## Goal
Your task is to filter the data below down to the lines holding "camera".

## Data segment

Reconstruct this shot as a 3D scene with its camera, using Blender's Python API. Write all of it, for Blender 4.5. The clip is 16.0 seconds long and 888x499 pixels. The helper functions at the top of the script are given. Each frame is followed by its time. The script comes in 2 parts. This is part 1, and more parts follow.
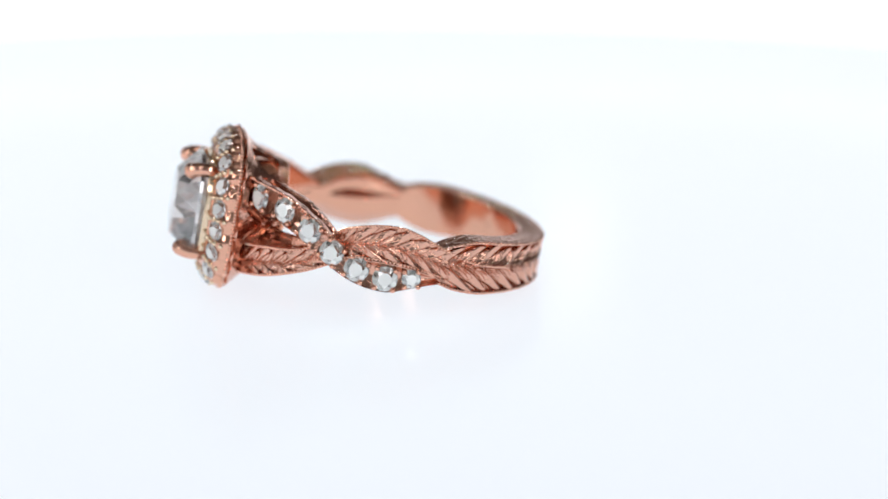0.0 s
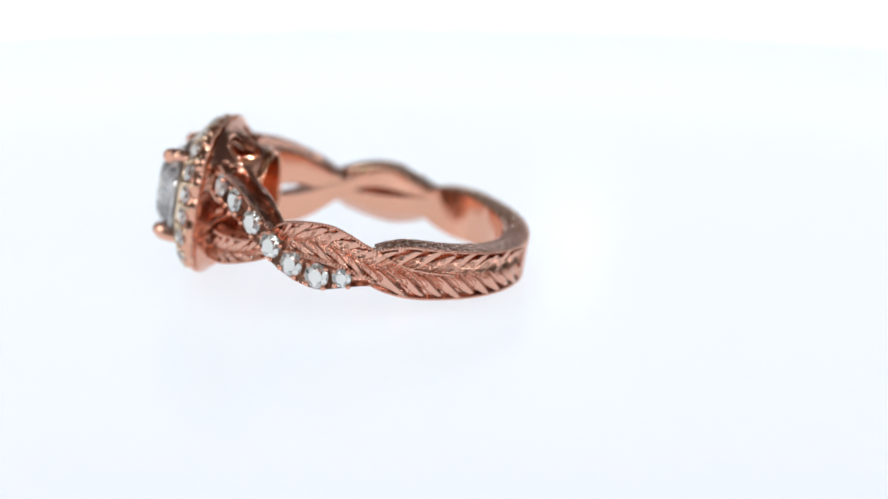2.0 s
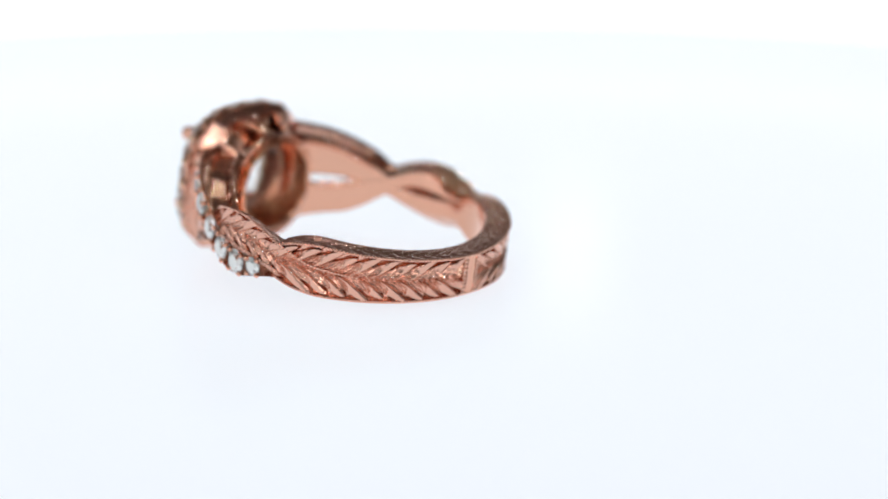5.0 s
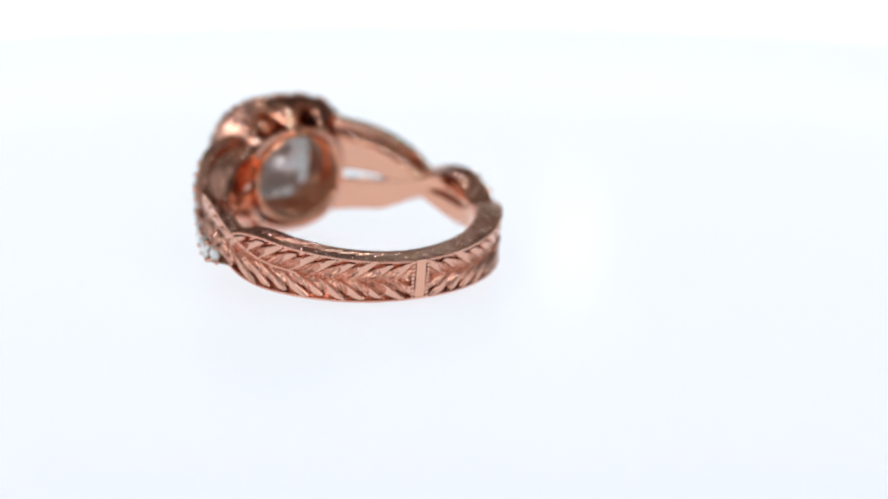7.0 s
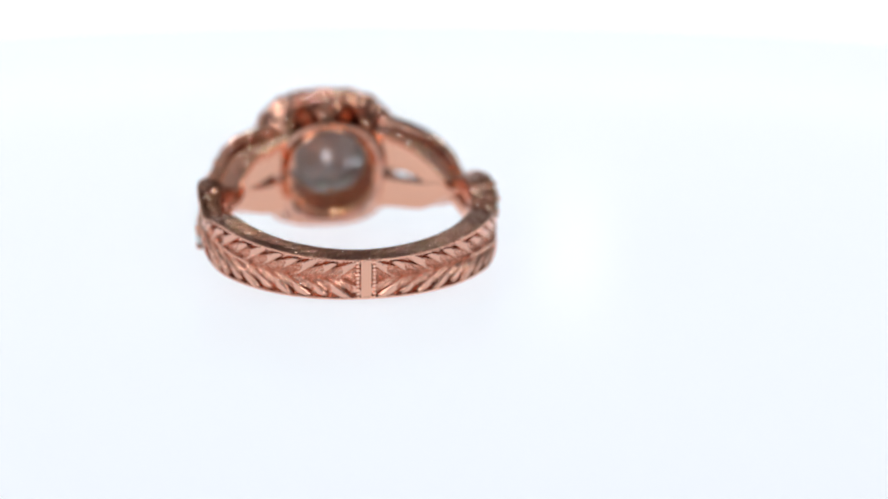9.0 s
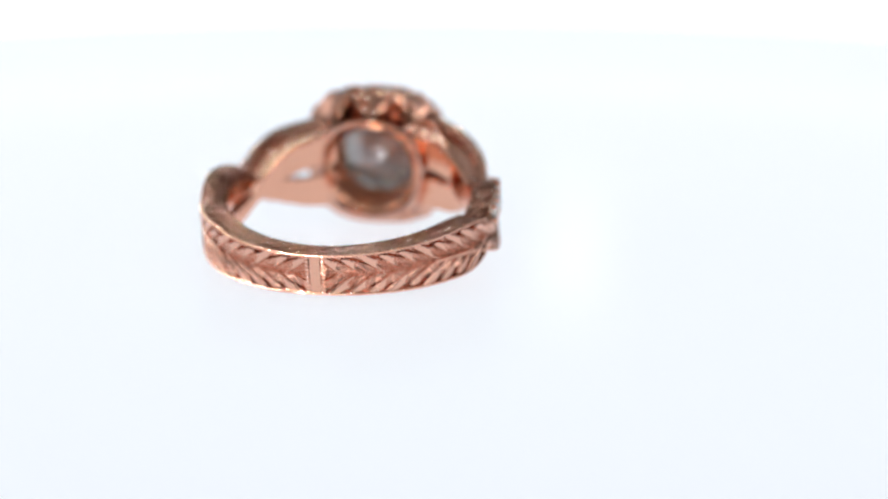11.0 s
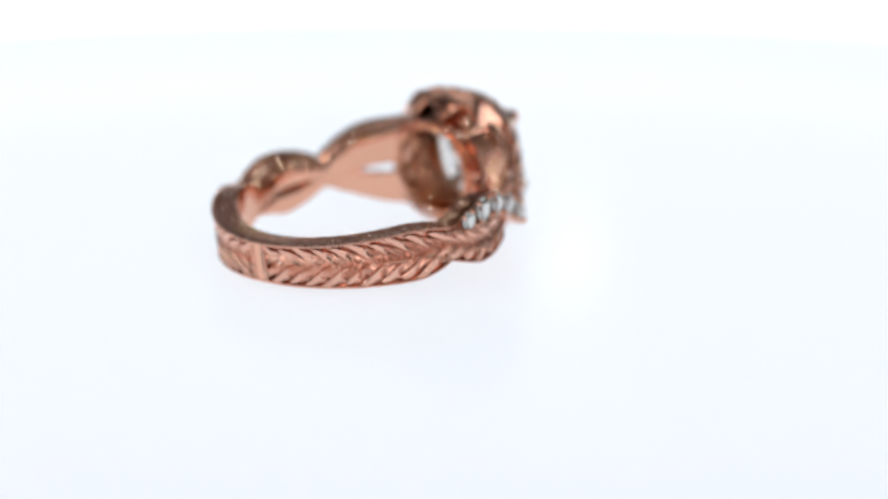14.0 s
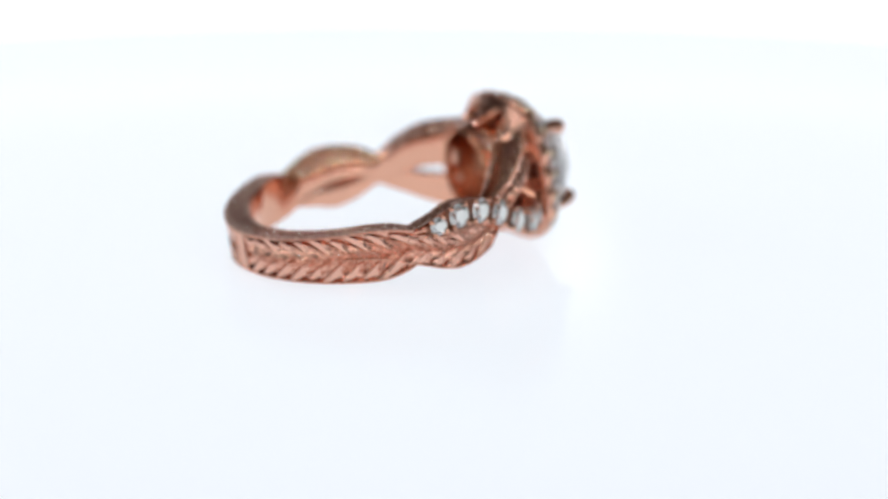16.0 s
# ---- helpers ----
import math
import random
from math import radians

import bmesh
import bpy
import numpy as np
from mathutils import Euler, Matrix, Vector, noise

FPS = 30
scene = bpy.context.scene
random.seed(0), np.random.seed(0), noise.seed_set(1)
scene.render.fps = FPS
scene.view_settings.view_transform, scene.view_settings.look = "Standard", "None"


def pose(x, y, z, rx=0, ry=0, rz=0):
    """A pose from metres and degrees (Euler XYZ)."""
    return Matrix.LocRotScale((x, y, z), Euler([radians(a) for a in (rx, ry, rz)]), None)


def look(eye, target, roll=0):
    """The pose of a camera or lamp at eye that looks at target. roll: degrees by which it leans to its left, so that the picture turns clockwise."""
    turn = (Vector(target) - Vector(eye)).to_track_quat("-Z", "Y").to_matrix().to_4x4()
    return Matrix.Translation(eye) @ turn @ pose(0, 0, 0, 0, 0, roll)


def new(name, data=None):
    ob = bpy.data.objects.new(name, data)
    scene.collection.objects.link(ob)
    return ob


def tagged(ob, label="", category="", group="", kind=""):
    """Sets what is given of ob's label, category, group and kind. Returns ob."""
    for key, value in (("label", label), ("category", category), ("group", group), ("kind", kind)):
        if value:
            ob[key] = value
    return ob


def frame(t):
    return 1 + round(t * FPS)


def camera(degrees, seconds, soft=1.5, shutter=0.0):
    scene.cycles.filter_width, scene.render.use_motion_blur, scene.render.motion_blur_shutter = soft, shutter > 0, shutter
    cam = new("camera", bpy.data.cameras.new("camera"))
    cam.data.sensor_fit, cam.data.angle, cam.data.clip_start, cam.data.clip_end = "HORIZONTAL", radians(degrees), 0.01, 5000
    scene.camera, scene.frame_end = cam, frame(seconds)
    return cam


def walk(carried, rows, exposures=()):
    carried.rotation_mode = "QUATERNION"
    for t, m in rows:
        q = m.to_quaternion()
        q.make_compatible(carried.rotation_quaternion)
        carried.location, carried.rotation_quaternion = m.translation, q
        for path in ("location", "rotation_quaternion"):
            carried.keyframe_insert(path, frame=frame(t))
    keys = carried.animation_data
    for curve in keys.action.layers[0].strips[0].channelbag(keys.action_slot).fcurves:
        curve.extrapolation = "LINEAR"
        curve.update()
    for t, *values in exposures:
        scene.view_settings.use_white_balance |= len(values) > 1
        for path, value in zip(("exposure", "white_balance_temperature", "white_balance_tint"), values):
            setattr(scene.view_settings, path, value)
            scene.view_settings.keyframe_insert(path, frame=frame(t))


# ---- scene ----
# A rose gold ring on a slowly turning white plate; lengths of the ring in millimetres.
MM = 0.001
PLATE = -1.3 * MM            # height at which the ring's own frame has the plate's top
LIFT = Matrix.Translation((0, 0, -PLATE))

# ---- camera ----
cam = camera(17.83, 16.0, soft=1.7)
EYE = Matrix(((0.9998081, 0.0039900, -0.0191798, 0.0),
              (-0.0195774, 0.2392609, -0.9707579, -0.1903405),
              (0.0007156, 0.9709471, 0.2392931, 0.0469192),
              (0, 0, 0, 1)))
walk(cam, [(0, LIFT @ EYE), (16, LIFT @ EYE)])
cam.data.dof.use_dof = True
cam.data.dof.focus_distance = 0.183
cam.data.dof.aperture_fstop = 18

# ---- world and light ----
world = bpy.data.worlds.new("world")
scene.world = world
world.use_nodes = True
world.node_tree.nodes["Background"].inputs[0].default_value = (0.5, 0.55, 0.62, 1)
world.node_tree.nodes["Background"].inputs[1].default_value = 0.2


def area(name, at, to, size, power, colour):
    data = bpy.data.lights.new(name, "AREA")
    data.shape, data.size, data.energy, data.color = "DISK", size, power, colour
    ob = new(name, data)
    ob.matrix_world = look(at, to)
    return ob


# Added ambient fill from above, not a known lamp.
area("overhead_fill", (0.0, 0.0, 1.38), (0, 0, 0), 0.7, 0.42, (0.96, 0.98, 1.0))
# Fills added in front and at the left to brighten the diamonds.
area("diamond_fill", (0.0, -0.55, 0.33), (0, 0, 0), 0.8, 0.12, (0.95, 0.98, 1.0))
for at in ((-0.3, -0.42, 0.3), (0.32, -0.4, 0.34), (-0.15, -0.5, 0.17), (0.17, -0.5, 0.15)):
    area("diamond_fill", at, (0, 0, 0), 0.12, 0.165, (0.98, 0.985, 1.0))
area("diamond_fill", (-0.7, -0.05, 0.3), (0, 0, 0), 0.5, 0.6, (0.98, 0.99, 1.0))
area("back_lamp", (0.042, 0.44, 0.108), (0, 0, 0), 0.014, 0.0022, (1, 1, 1))
for i in range(14):
    turn_by = math.pi * (1.12 + 0.76 * i / 13)
    area("spot_lamp", (0.45 * math.cos(turn_by), 0.45 * math.sin(turn_by), 0.12 + 0.09 * (i * 5 % 4)), (0, 0, 0), 0.025, 0.03, (0.98, 0.985, 1.0))
for i in range(12):
    turn_by = 2 * math.pi * (i + 0.3) / 12
    reach = 0.2 if i % 2 else 0.3
    area("spot_lamp", (reach * math.cos(turn_by), reach * math.sin(turn_by), 0.36 + 0.05 * (i % 3)), (0, 0, 0), 0.011, 0.055, (1.0, 0.97, 0.92))
scene.view_settings.exposure = 0.0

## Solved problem
Reconstruct this shot as a 3D scene with its camera, using Blender's Python API. Write all of it, for Blender 4.5. The clip is 16.0 seconds long and 888x499 pixels. The helper functions at the top of the script are given. Each frame is followed by its time. The script comes in 2 parts. This is part 1, and more parts follow.
    """The pose of a camera or lamp at eye that looks at target. roll: degrees by which it leans to its left, so that the picture turns clockwise."""
def camera(degrees, seconds, soft=1.5, shutter=0.0):
    cam = new("camera", bpy.data.cameras.new("camera"))
    scene.camera, scene.frame_end = cam, frame(seconds)
# ---- camera ----
cam = camera(17.83, 16.0, soft=1.7)